- [Task directions]:
Give every line again exactly as it appears, please, but not the pictures.

++++++++

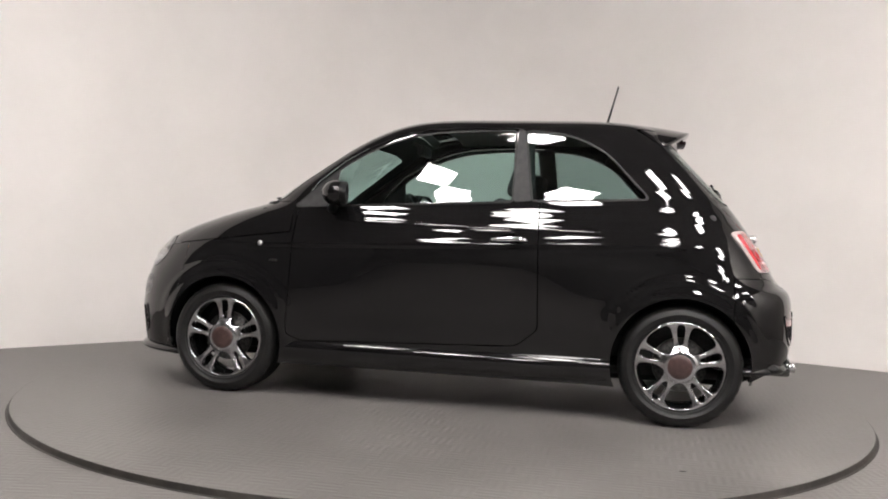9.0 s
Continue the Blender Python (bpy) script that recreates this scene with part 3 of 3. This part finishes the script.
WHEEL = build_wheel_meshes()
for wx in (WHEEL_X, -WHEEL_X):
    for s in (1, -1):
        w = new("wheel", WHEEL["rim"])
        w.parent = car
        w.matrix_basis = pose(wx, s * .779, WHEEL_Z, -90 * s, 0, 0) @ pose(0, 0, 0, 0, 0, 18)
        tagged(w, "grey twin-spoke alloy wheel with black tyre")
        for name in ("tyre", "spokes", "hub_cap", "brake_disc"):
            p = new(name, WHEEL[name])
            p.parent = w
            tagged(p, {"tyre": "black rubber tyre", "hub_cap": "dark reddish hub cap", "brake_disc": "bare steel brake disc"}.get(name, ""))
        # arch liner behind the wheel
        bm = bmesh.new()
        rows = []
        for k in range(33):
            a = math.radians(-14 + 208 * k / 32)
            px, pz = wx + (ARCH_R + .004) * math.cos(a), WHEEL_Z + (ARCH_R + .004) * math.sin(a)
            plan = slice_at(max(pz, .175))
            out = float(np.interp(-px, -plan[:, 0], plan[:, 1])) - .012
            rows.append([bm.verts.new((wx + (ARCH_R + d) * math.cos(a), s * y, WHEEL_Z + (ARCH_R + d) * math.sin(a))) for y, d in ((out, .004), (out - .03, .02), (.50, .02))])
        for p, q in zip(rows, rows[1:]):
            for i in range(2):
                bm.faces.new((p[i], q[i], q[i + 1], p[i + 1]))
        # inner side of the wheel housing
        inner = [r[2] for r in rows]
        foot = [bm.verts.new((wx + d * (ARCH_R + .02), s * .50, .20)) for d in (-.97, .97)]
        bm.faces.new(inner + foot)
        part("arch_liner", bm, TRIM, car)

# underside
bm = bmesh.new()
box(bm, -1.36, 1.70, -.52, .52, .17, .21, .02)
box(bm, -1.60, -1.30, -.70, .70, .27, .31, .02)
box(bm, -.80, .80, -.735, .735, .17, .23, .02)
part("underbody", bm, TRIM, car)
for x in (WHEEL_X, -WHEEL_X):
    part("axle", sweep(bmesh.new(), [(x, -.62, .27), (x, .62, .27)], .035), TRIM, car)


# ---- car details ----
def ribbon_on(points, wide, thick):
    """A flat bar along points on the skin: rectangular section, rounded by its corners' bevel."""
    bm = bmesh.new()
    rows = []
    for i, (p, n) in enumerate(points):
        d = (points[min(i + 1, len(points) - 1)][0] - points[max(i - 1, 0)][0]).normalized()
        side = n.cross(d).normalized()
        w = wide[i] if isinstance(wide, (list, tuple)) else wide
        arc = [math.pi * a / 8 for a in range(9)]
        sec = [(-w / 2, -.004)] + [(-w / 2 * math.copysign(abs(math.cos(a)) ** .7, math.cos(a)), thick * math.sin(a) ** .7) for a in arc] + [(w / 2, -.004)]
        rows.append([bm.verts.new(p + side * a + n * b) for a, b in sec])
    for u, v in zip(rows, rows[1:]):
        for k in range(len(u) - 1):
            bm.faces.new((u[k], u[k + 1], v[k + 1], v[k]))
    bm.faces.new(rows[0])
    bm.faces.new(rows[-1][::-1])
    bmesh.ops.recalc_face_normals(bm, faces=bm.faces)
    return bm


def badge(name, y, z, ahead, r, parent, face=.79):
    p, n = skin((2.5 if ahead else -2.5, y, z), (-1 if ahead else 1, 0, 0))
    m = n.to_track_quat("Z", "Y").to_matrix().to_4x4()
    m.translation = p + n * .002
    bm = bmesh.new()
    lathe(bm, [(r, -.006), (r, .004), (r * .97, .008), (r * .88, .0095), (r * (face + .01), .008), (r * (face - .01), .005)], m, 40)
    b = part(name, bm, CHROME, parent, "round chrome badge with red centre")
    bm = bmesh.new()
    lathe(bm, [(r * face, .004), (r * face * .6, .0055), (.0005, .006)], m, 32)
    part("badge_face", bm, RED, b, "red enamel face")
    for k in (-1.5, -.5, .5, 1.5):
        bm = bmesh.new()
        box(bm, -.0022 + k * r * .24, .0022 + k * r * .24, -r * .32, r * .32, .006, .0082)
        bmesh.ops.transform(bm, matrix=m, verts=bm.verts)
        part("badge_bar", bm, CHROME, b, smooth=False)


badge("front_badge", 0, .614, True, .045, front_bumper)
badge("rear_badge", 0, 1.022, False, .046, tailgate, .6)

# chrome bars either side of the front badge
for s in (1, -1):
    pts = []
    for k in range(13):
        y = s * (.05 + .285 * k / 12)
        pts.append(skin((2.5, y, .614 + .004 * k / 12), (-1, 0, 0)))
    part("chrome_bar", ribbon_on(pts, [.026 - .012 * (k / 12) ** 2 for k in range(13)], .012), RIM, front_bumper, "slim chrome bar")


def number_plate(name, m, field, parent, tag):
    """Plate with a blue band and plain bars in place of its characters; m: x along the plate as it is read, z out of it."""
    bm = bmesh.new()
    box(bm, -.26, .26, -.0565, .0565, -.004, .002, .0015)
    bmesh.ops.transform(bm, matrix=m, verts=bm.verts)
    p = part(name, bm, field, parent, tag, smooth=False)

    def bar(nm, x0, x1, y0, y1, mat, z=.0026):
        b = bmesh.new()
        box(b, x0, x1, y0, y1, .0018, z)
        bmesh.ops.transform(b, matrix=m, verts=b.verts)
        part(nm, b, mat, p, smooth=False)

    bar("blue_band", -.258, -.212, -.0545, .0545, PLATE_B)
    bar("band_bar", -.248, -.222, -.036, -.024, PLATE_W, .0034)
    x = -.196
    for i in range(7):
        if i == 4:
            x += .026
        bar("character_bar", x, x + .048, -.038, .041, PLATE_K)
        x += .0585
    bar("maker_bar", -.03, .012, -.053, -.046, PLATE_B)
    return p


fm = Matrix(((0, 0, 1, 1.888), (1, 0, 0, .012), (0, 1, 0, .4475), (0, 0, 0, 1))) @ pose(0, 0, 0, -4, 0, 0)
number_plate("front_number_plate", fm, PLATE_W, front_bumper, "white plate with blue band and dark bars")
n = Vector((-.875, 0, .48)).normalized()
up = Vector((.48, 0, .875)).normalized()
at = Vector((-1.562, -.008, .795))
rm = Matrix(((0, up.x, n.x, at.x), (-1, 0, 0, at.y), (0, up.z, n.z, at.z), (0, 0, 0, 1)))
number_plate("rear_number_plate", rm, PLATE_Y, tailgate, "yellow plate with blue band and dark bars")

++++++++

- [Final result]:
9.0 s
Continue the Blender Python (bpy) script that recreates this scene with part 3 of 3. This part finishes the script.
WHEEL = build_wheel_meshes()
for wx in (WHEEL_X, -WHEEL_X):
    for s in (1, -1):
        w = new("wheel", WHEEL["rim"])
        w.parent = car
        w.matrix_basis = pose(wx, s * .779, WHEEL_Z, -90 * s, 0, 0) @ pose(0, 0, 0, 0, 0, 18)
        tagged(w, "grey twin-spoke alloy wheel with black tyre")
        for name in ("tyre", "spokes", "hub_cap", "brake_disc"):
            p = new(name, WHEEL[name])
            p.parent = w
            tagged(p, {"tyre": "black rubber tyre", "hub_cap": "dark reddish hub cap", "brake_disc": "bare steel brake disc"}.get(name, ""))
        # arch liner behind the wheel
        bm = bmesh.new()
        rows = []
        for k in range(33):
            a = math.radians(-14 + 208 * k / 32)
            px, pz = wx + (ARCH_R + .004) * math.cos(a), WHEEL_Z + (ARCH_R + .004) * math.sin(a)
            plan = slice_at(max(pz, .175))
            out = float(np.interp(-px, -plan[:, 0], plan[:, 1])) - .012
            rows.append([bm.verts.new((wx + (ARCH_R + d) * math.cos(a), s * y, WHEEL_Z + (ARCH_R + d) * math.sin(a))) for y, d in ((out, .004), (out - .03, .02), (.50, .02))])
        for p, q in zip(rows, rows[1:]):
            for i in range(2):
                bm.faces.new((p[i], q[i], q[i + 1], p[i + 1]))
        # inner side of the wheel housing
        inner = [r[2] for r in rows]
        foot = [bm.verts.new((wx + d * (ARCH_R + .02), s * .50, .20)) for d in (-.97, .97)]
        bm.faces.new(inner + foot)
        part("arch_liner", bm, TRIM, car)

# underside
bm = bmesh.new()
box(bm, -1.36, 1.70, -.52, .52, .17, .21, .02)
box(bm, -1.60, -1.30, -.70, .70, .27, .31, .02)
box(bm, -.80, .80, -.735, .735, .17, .23, .02)
part("underbody", bm, TRIM, car)
for x in (WHEEL_X, -WHEEL_X):
    part("axle", sweep(bmesh.new(), [(x, -.62, .27), (x, .62, .27)], .035), TRIM, car)


# ---- car details ----
def ribbon_on(points, wide, thick):
    """A flat bar along points on the skin: rectangular section, rounded by its corners' bevel."""
    bm = bmesh.new()
    rows = []
    for i, (p, n) in enumerate(points):
        d = (points[min(i + 1, len(points) - 1)][0] - points[max(i - 1, 0)][0]).normalized()
        side = n.cross(d).normalized()
        w = wide[i] if isinstance(wide, (list, tuple)) else wide
        arc = [math.pi * a / 8 for a in range(9)]
        sec = [(-w / 2, -.004)] + [(-w / 2 * math.copysign(abs(math.cos(a)) ** .7, math.cos(a)), thick * math.sin(a) ** .7) for a in arc] + [(w / 2, -.004)]
        rows.append([bm.verts.new(p + side * a + n * b) for a, b in sec])
    for u, v in zip(rows, rows[1:]):
        for k in range(len(u) - 1):
            bm.faces.new((u[k], u[k + 1], v[k + 1], v[k]))
    bm.faces.new(rows[0])
    bm.faces.new(rows[-1][::-1])
    bmesh.ops.recalc_face_normals(bm, faces=bm.faces)
    return bm


def badge(name, y, z, ahead, r, parent, face=.79):
    p, n = skin((2.5 if ahead else -2.5, y, z), (-1 if ahead else 1, 0, 0))
    m = n.to_track_quat("Z", "Y").to_matrix().to_4x4()
    m.translation = p + n * .002
    bm = bmesh.new()
    lathe(bm, [(r, -.006), (r, .004), (r * .97, .008), (r * .88, .0095), (r * (face + .01), .008), (r * (face - .01), .005)], m, 40)
    b = part(name, bm, CHROME, parent, "round chrome badge with red centre")
    bm = bmesh.new()
    lathe(bm, [(r * face, .004), (r * face * .6, .0055), (.0005, .006)], m, 32)
    part("badge_face", bm, RED, b, "red enamel face")
    for k in (-1.5, -.5, .5, 1.5):
        bm = bmesh.new()
        box(bm, -.0022 + k * r * .24, .0022 + k * r * .24, -r * .32, r * .32, .006, .0082)
        bmesh.ops.transform(bm, matrix=m, verts=bm.verts)
        part("badge_bar", bm, CHROME, b, smooth=False)


badge("front_badge", 0, .614, True, .045, front_bumper)
badge("rear_badge", 0, 1.022, False, .046, tailgate, .6)

# chrome bars either side of the front badge
for s in (1, -1):
    pts = []
    for k in range(13):
        y = s * (.05 + .285 * k / 12)
        pts.append(skin((2.5, y, .614 + .004 * k / 12), (-1, 0, 0)))
    part("chrome_bar", ribbon_on(pts, [.026 - .012 * (k / 12) ** 2 for k in range(13)], .012), RIM, front_bumper, "slim chrome bar")


def number_plate(name, m, field, parent, tag):
    """Plate with a blue band and plain bars in place of its characters; m: x along the plate as it is read, z out of it."""
    bm = bmesh.new()
    box(bm, -.26, .26, -.0565, .0565, -.004, .002, .0015)
    bmesh.ops.transform(bm, matrix=m, verts=bm.verts)
    p = part(name, bm, field, parent, tag, smooth=False)

    def bar(nm, x0, x1, y0, y1, mat, z=.0026):
        b = bmesh.new()
        box(b, x0, x1, y0, y1, .0018, z)
        bmesh.ops.transform(b, matrix=m, verts=b.verts)
        part(nm, b, mat, p, smooth=False)

    bar("blue_band", -.258, -.212, -.0545, .0545, PLATE_B)
    bar("band_bar", -.248, -.222, -.036, -.024, PLATE_W, .0034)
    x = -.196
    for i in range(7):
        if i == 4:
            x += .026
        bar("character_bar", x, x + .048, -.038, .041, PLATE_K)
        x += .0585
    bar("maker_bar", -.03, .012, -.053, -.046, PLATE_B)
    return p


fm = Matrix(((0, 0, 1, 1.888), (1, 0, 0, .012), (0, 1, 0, .4475), (0, 0, 0, 1))) @ pose(0, 0, 0, -4, 0, 0)
number_plate("front_number_plate", fm, PLATE_W, front_bumper, "white plate with blue band and dark bars")
n = Vector((-.875, 0, .48)).normalized()
up = Vector((.48, 0, .875)).normalized()
at = Vector((-1.562, -.008, .795))
rm = Matrix(((0, up.x, n.x, at.x), (-1, 0, 0, at.y), (0, up.z, n.z, at.z), (0, 0, 0, 1)))
number_plate("rear_number_plate", rm, PLATE_Y, tailgate, "yellow plate with blue band and dark bars")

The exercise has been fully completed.